Dear Readers,
I want to talk about gardening hand tools today. I’m fairly traditional when it comes to gardening and I like certain hand tools when I tend to my garden; I have my trowel, a hand cultivator and secateurs (hand-held pruners).
Using tools to sow and harvest is certainly not new; from the neolithic period tools have been found for an array of tasks made out of stone, bone, antler etc. Hunter-gatherer societies utilize digging sticks to harvest tubers easier than digging through the earth with your bare hands and other handmade tools from the similar materials as our ancestors thousands of years ago.
As the years progressed and we learned to forge metal objects and hone the art of metalworking, humans adapted and improved tools for the tasks of farming and growing. For example, the Romans pruned shrubs with a scythe-like knife, today we use secateurs, long-handled pruners or loppers and pruning saws.
Gardening tools come in a variety of sizes, shapes, man-powered, electric or gas (petrol) powered today. Whilst JimJim favors his trusty rotovator/tiller to dig over the plot, I would prefer digging with a spade (shovel)

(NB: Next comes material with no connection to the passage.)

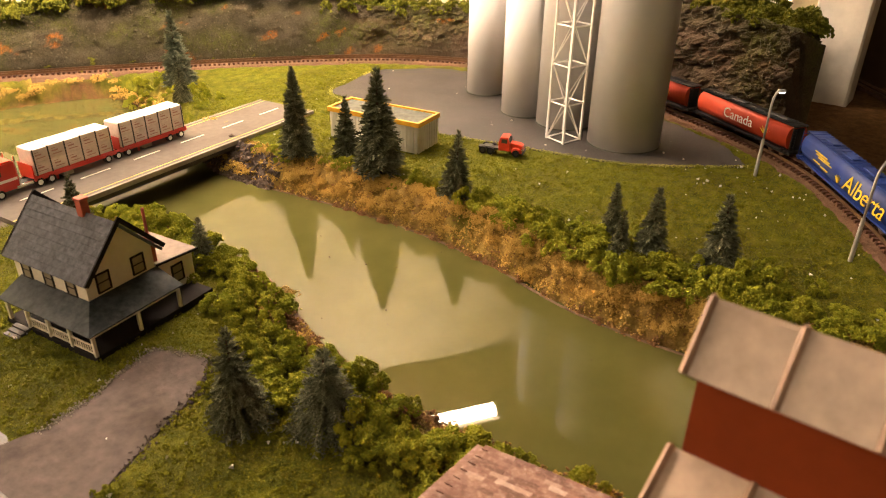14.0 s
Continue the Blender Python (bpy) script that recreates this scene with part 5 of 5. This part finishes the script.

I bought gardening hand tools which were the cheapest which the store had to offer and after using them only once, the metal had bent out of shape when digging a small hole in clay soil to transplant a small plant I had bought.
I had lovely wooden handled gardening hand tools and larger gardening tools in England, some of which were antique but I unfortunately had to leave them behind when I moved to the US. I keep striving to find solid wooden handled gardening hand tools without the foam grips and with high quality forged steel which can cope with digging in heavy soil.
The above image shows the red handled poor quality hand trowel which I bought and the new plastic grip trowel I recently bought. JimJim showed me how to test the metal of the tools to see if they will bend by wedging the end into the metal mesh then pressing on it, I’m not entirely sure the staff in the store would agree with that test but so far the new trowel is holding up well with the bent one now relegated to poop scooping.
The hand trowel is probably my most used gardening hand tool; I use it to dig holes for transplanting seedlings or plants in the garden and in pots or containers. I also use it to back-fill with soil where necessary. When selecting a hand trowel, it is a good idea to invest in a good quality one made from carbon-steel with a solid join to the handle.
The hand cultivator is in place of a gardening hand fork I had back in England; I use the cultivator to break up lumps in the soil or containers before planting. It is quite useful in breaking up root-balls from dead plants before they get chucked in the compost heap.
The secateurs (hand held pruners here in the US) are my second most used gardening hand tool and usually come in two types, anvil and double action. I have double action secateurs here in the US and I shelled out for ones with a good cutting edge. The anvil secateurs are reliable and quite reasonably priced and can carry out a multitude of cutting tasks in the garden. Double action secateurs area little nicer to handle in my opinion, especially when pruning a lot of fruit bushes, trees or shrubs in one go. When selecting a pair of secateurs, select a pair that can cope with a range of cutting diameters of stems that you will be working on and make sure they have a good safety catch.
With all hand gardening tools, a little bit of maintenance is needed to keep them in good working order; clean off the dirt, sharpen cutting edges and a polish of oil will prevent them going rusty.
What are your most used gardening hand tools?